* Objective:
Write the material out again in full, word for word. Do not include the pictures.

* Data segment:
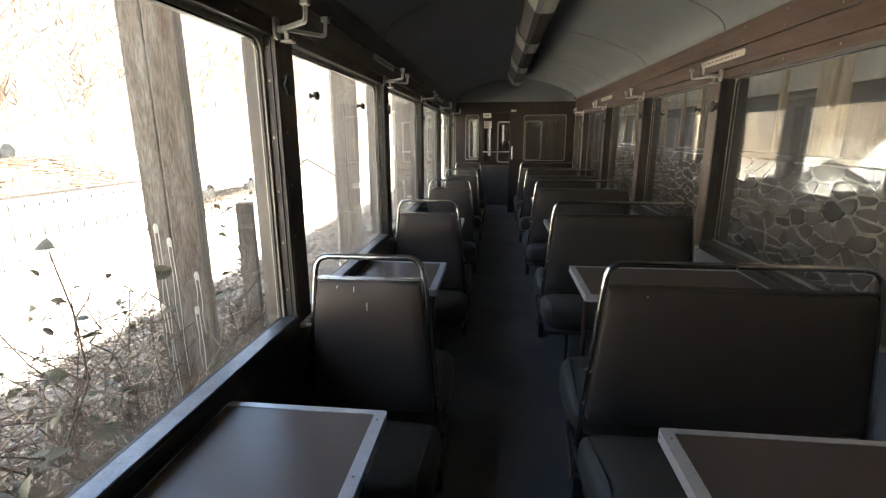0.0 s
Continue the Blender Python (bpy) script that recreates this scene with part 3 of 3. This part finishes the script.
for i, (a, b, z0, z1) in enumerate(PANES):
    if i in (0, 3):
        cross_pane("window_%d" % (22 + i), a, b, z0, z1, FAR + 0.01, "narrow dark-framed window of the vestibule", 0.01, WOOD_DARK, "dark frame")
    else:
        cross_pane("window_%d" % (22 + i), a, b, z0, z1, FAR + 0.01, "pale-framed window of the vestibule", 0.03)
notice = thing("paper_notice", (-0.55, FAR - 0.012, 1.785), "pale paper notice on the vestibule window", "notice")
part("sheet", boxed(-0.085, 0.085, -0.003, 0.0, -0.075, 0.075), PLATE, notice)
for i in range(4):
    part("line", boxed(-0.06, 0.05 - 0.02 * (i % 2), -0.0042, -0.0032, 0.045 - 0.03 * i, 0.052 - 0.03 * i), INK, notice)
# grab rail across the far door and the carriage end behind it
rail = thing("grab_rail", (0, FAR - 0.05, 1.195), "pale metal rail across the vestibule door", "rail")
part("rail_tube", tube([(-0.65, 0, 0), (0.06, 0, 0)], 0.012, 8), ALU, rail, "", True)
for x in (-0.64, -0.39, 0.05):
    part("rail_stay", boxed(x - 0.012, x + 0.012, 0.0, 0.028, -0.012, 0.012), ALU, rail)
cross_wall("wall_end", 12.56, 12.6, [(-0.95, -0.8, 1.0, 1.9), (-0.58, -0.50, 1.05, 1.75), (-0.21, -0.165, 1.2, 1.8), (-0.125, -0.09, 1.2, 1.8), (0.45, 0.49, 1.2, 1.8), (0.92, 1.04, 1.0, 1.9)], "dark end wall of the carriage with narrow windows", SHADE)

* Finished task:
0.0 s
Continue the Blender Python (bpy) script that recreates this scene with part 3 of 3. This part finishes the script.
for i, (a, b, z0, z1) in enumerate(PANES):
    if i in (0, 3):
        cross_pane("window_%d" % (22 + i), a, b, z0, z1, FAR + 0.01, "narrow dark-framed window of the vestibule", 0.01, WOOD_DARK, "dark frame")
    else:
        cross_pane("window_%d" % (22 + i), a, b, z0, z1, FAR + 0.01, "pale-framed window of the vestibule", 0.03)
notice = thing("paper_notice", (-0.55, FAR - 0.012, 1.785), "pale paper notice on the vestibule window", "notice")
part("sheet", boxed(-0.085, 0.085, -0.003, 0.0, -0.075, 0.075), PLATE, notice)
for i in range(4):
    part("line", boxed(-0.06, 0.05 - 0.02 * (i % 2), -0.0042, -0.0032, 0.045 - 0.03 * i, 0.052 - 0.03 * i), INK, notice)
# grab rail across the far door and the carriage end behind it
rail = thing("grab_rail", (0, FAR - 0.05, 1.195), "pale metal rail across the vestibule door", "rail")
part("rail_tube", tube([(-0.65, 0, 0), (0.06, 0, 0)], 0.012, 8), ALU, rail, "", True)
for x in (-0.64, -0.39, 0.05):
    part("rail_stay", boxed(x - 0.012, x + 0.012, 0.0, 0.028, -0.012, 0.012), ALU, rail)
cross_wall("wall_end", 12.56, 12.6, [(-0.95, -0.8, 1.0, 1.9), (-0.58, -0.50, 1.05, 1.75), (-0.21, -0.165, 1.2, 1.8), (-0.125, -0.09, 1.2, 1.8), (0.45, 0.49, 1.2, 1.8), (0.92, 1.04, 1.0, 1.9)], "dark end wall of the carriage with narrow windows", SHADE)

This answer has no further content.